Aim:
Transcribe the full listing exactly, and drop every picture.
++++++++++
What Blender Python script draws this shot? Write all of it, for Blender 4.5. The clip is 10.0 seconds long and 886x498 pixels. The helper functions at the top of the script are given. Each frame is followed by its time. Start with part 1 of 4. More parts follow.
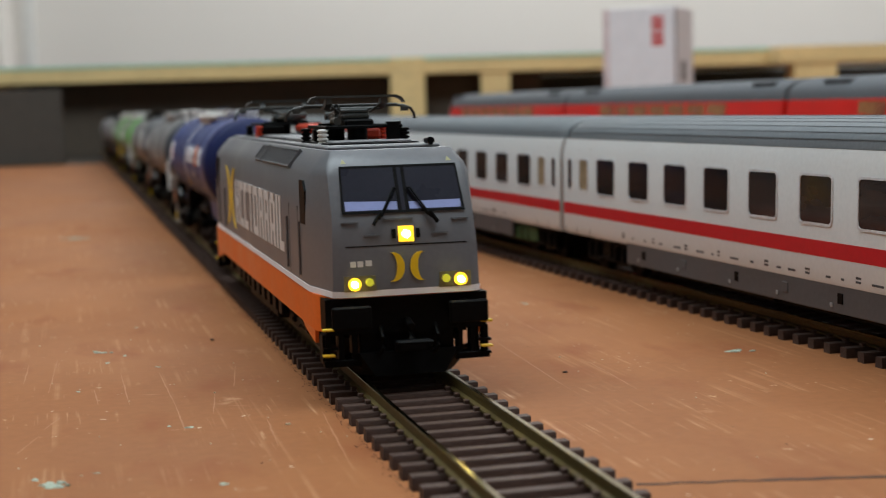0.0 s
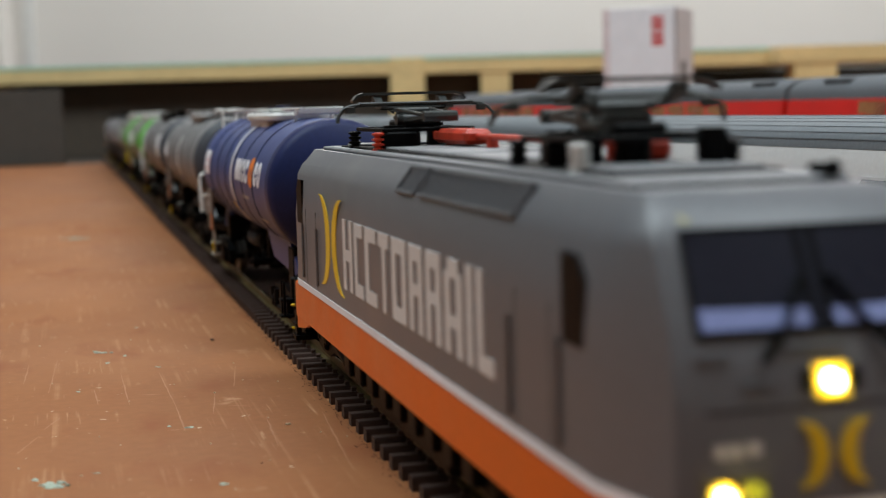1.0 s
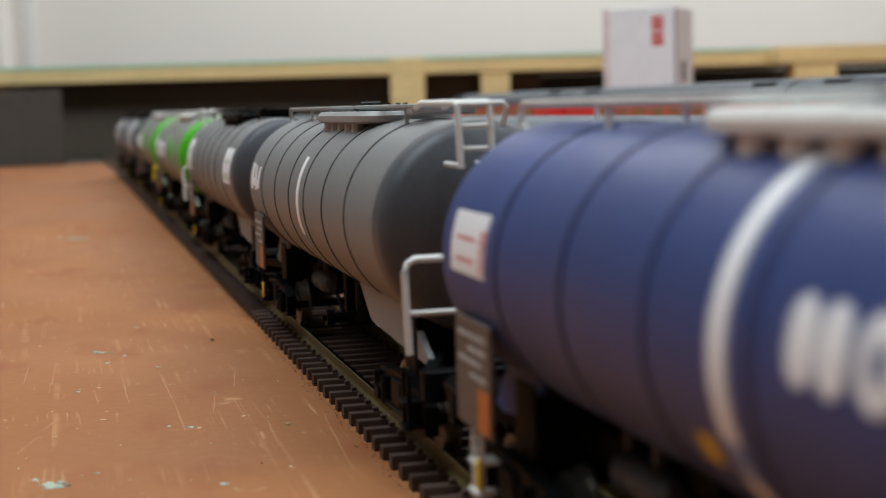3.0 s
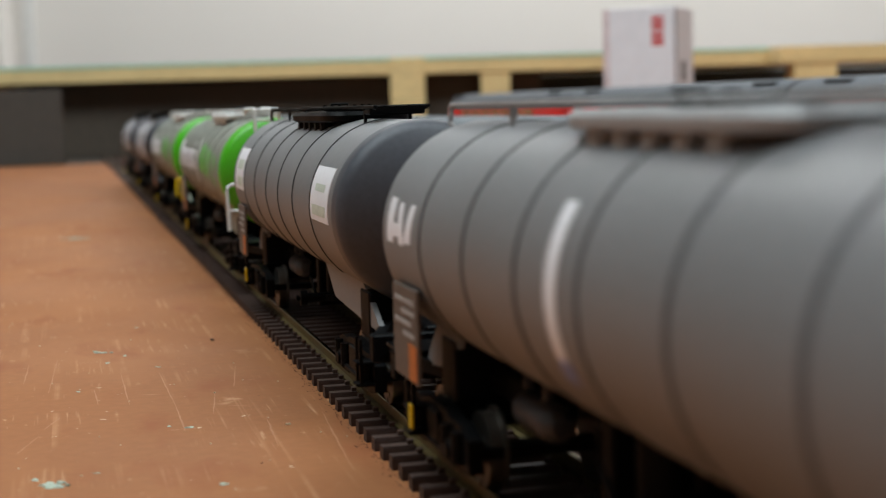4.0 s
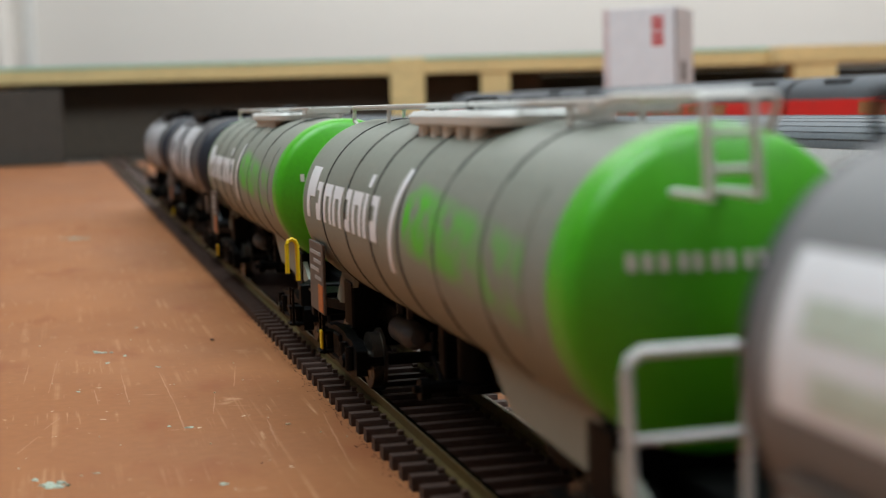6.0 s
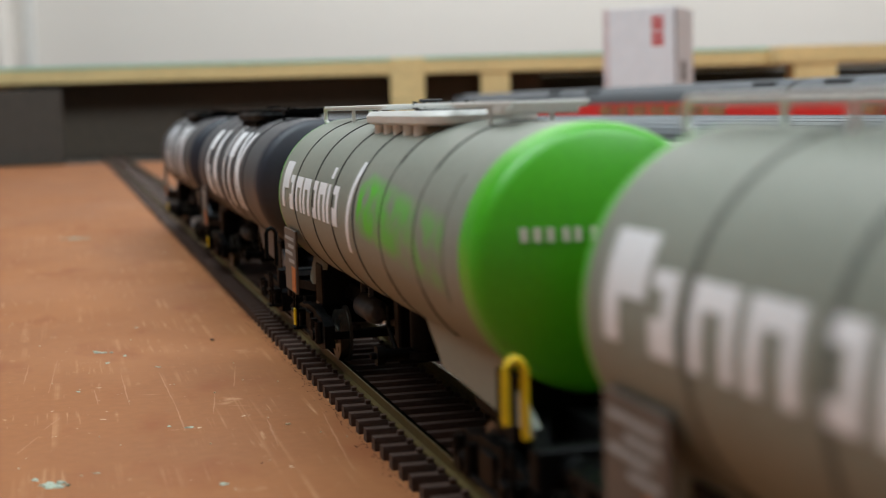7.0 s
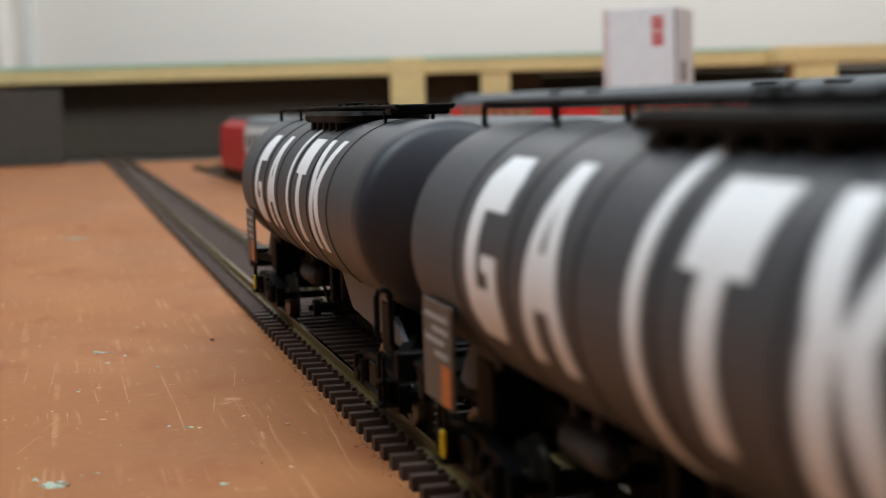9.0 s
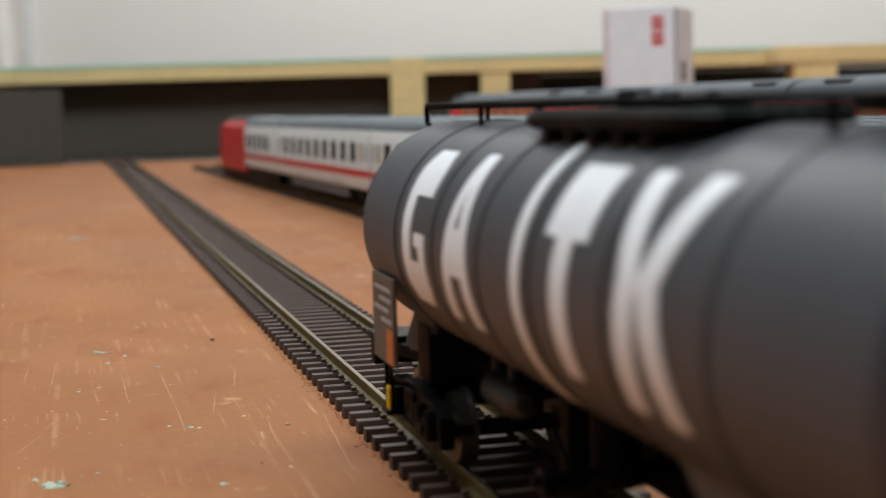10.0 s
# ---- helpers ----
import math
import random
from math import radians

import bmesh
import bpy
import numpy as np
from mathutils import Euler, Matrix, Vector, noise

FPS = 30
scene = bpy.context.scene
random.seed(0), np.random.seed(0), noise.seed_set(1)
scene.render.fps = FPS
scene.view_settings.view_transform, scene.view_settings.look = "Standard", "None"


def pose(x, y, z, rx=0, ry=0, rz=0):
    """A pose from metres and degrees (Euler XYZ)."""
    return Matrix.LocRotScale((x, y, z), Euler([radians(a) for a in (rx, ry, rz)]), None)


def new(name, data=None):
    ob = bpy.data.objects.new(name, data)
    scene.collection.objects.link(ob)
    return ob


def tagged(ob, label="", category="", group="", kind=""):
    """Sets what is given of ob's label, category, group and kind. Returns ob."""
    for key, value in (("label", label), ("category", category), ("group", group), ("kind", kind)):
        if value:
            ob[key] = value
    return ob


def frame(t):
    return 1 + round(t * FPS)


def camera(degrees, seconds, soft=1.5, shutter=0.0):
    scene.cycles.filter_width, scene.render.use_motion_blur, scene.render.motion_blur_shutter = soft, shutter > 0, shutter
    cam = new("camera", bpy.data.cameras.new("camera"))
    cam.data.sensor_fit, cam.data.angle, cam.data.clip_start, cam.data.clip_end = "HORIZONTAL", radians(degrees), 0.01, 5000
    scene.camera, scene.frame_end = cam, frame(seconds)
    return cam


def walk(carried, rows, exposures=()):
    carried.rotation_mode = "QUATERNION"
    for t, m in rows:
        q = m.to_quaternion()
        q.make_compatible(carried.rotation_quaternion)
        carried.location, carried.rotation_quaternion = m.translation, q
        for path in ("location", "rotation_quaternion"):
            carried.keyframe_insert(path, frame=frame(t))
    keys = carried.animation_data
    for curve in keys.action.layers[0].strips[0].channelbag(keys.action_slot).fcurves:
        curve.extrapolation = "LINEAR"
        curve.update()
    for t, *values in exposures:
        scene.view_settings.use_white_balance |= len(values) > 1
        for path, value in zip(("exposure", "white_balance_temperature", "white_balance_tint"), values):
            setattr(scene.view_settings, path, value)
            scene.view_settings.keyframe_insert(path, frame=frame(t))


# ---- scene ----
# Model railway, HO scale. Helpers take millimetres; the board's top is z = 0, the rail tops z = RAIL.
RAIL = 5.0
YAW = -14.464

cam = camera(33.8, 10.0, soft=1.0, shutter=0.25)
EYE = pose(-0.06336, 0.0, 0.05796, 90 - 5.639, 0, YAW) @ pose(0, 0, 0, 0, 0, -1.556)
cam.data.dof.use_dof = True
cam.data.dof.focus_distance = 0.295
cam.data.dof.aperture_fstop = 26.0
walk(cam, [(0.0, EYE), (10.0, EYE)], exposures=[(0.0, -0.16), (1.0, -0.12), (2.2, 0.0), (10.0, 0.0)])

# ---- light: a closed room with two ceiling panels ----
world = bpy.data.worlds.new("world")
scene.world = world
world.use_nodes = True
world.node_tree.nodes["Background"].inputs[0].default_value = (0.9, 0.95, 1.0, 1)
world.node_tree.nodes["Background"].inputs[1].default_value = 0.02


def ceiling_lamp(x, y, z, sx, sy, watts, colour, turn=0):
    data = bpy.data.lights.new("ceiling_lamp", "AREA")
    data.shape, data.size, data.size_y, data.energy, data.color = "RECTANGLE", sx, sy, watts, colour
    ob = new("ceiling_lamp", data)
    ob.matrix_world = pose(x, y, z, 0, 0, turn)


ceiling_lamp(-0.6, 0.5, 1.52, 1.3, 0.9, 29, (0.82, 0.95, 1.0))
ceiling_lamp(0.75, -0.1, 1.52, 1.2, 0.9, 23, (0.84, 0.95, 1.0))
ceiling_lamp(1.05, 2.6, 1.52, 2.6, 0.35, 43, (0.97, 0.98, 1.0), YAW)


# ---- materials ----
def lin(r, g, b):
    return tuple(((c / 255 + 0.055) / 1.055) ** 2.4 if c > 10 else c / 255 / 12.92 for c in (r, g, b))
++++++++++
Expected answer:
What Blender Python script draws this shot? Write all of it, for Blender 4.5. The clip is 10.0 seconds long and 886x498 pixels. The helper functions at the top of the script are given. Each frame is followed by its time. Start with part 1 of 4. More parts follow.
0.0 s
1.0 s
3.0 s
4.0 s
6.0 s
7.0 s
9.0 s
10.0 s
# ---- helpers ----
import math
import random
from math import radians

import bmesh
import bpy
import numpy as np
from mathutils import Euler, Matrix, Vector, noise

FPS = 30
scene = bpy.context.scene
random.seed(0), np.random.seed(0), noise.seed_set(1)
scene.render.fps = FPS
scene.view_settings.view_transform, scene.view_settings.look = "Standard", "None"


def pose(x, y, z, rx=0, ry=0, rz=0):
    """A pose from metres and degrees (Euler XYZ)."""
    return Matrix.LocRotScale((x, y, z), Euler([radians(a) for a in (rx, ry, rz)]), None)


def new(name, data=None):
    ob = bpy.data.objects.new(name, data)
    scene.collection.objects.link(ob)
    return ob


def tagged(ob, label="", category="", group="", kind=""):
    """Sets what is given of ob's label, category, group and kind. Returns ob."""
    for key, value in (("label", label), ("category", category), ("group", group), ("kind", kind)):
        if value:
            ob[key] = value
    return ob


def frame(t):
    return 1 + round(t * FPS)


def camera(degrees, seconds, soft=1.5, shutter=0.0):
    scene.cycles.filter_width, scene.render.use_motion_blur, scene.render.motion_blur_shutter = soft, shutter > 0, shutter
    cam = new("camera", bpy.data.cameras.new("camera"))
    cam.data.sensor_fit, cam.data.angle, cam.data.clip_start, cam.data.clip_end = "HORIZONTAL", radians(degrees), 0.01, 5000
    scene.camera, scene.frame_end = cam, frame(seconds)
    return cam


def walk(carried, rows, exposures=()):
    carried.rotation_mode = "QUATERNION"
    for t, m in rows:
        q = m.to_quaternion()
        q.make_compatible(carried.rotation_quaternion)
        carried.location, carried.rotation_quaternion = m.translation, q
        for path in ("location", "rotation_quaternion"):
            carried.keyframe_insert(path, frame=frame(t))
    keys = carried.animation_data
    for curve in keys.action.layers[0].strips[0].channelbag(keys.action_slot).fcurves:
        curve.extrapolation = "LINEAR"
        curve.update()
    for t, *values in exposures:
        scene.view_settings.use_white_balance |= len(values) > 1
        for path, value in zip(("exposure", "white_balance_temperature", "white_balance_tint"), values):
            setattr(scene.view_settings, path, value)
            scene.view_settings.keyframe_insert(path, frame=frame(t))


# ---- scene ----
# Model railway, HO scale. Helpers take millimetres; the board's top is z = 0, the rail tops z = RAIL.
RAIL = 5.0
YAW = -14.464

cam = camera(33.8, 10.0, soft=1.0, shutter=0.25)
EYE = pose(-0.06336, 0.0, 0.05796, 90 - 5.639, 0, YAW) @ pose(0, 0, 0, 0, 0, -1.556)
cam.data.dof.use_dof = True
cam.data.dof.focus_distance = 0.295
cam.data.dof.aperture_fstop = 26.0
walk(cam, [(0.0, EYE), (10.0, EYE)], exposures=[(0.0, -0.16), (1.0, -0.12), (2.2, 0.0), (10.0, 0.0)])

# ---- light: a closed room with two ceiling panels ----
world = bpy.data.worlds.new("world")
scene.world = world
world.use_nodes = True
world.node_tree.nodes["Background"].inputs[0].default_value = (0.9, 0.95, 1.0, 1)
world.node_tree.nodes["Background"].inputs[1].default_value = 0.02


def ceiling_lamp(x, y, z, sx, sy, watts, colour, turn=0):
    data = bpy.data.lights.new("ceiling_lamp", "AREA")
    data.shape, data.size, data.size_y, data.energy, data.color = "RECTANGLE", sx, sy, watts, colour
    ob = new("ceiling_lamp", data)
    ob.matrix_world = pose(x, y, z, 0, 0, turn)


ceiling_lamp(-0.6, 0.5, 1.52, 1.3, 0.9, 29, (0.82, 0.95, 1.0))
ceiling_lamp(0.75, -0.1, 1.52, 1.2, 0.9, 23, (0.84, 0.95, 1.0))
ceiling_lamp(1.05, 2.6, 1.52, 2.6, 0.35, 43, (0.97, 0.98, 1.0), YAW)


# ---- materials ----
def lin(r, g, b):
    return tuple(((c / 255 + 0.055) / 1.055) ** 2.4 if c > 10 else c / 255 / 12.92 for c in (r, g, b))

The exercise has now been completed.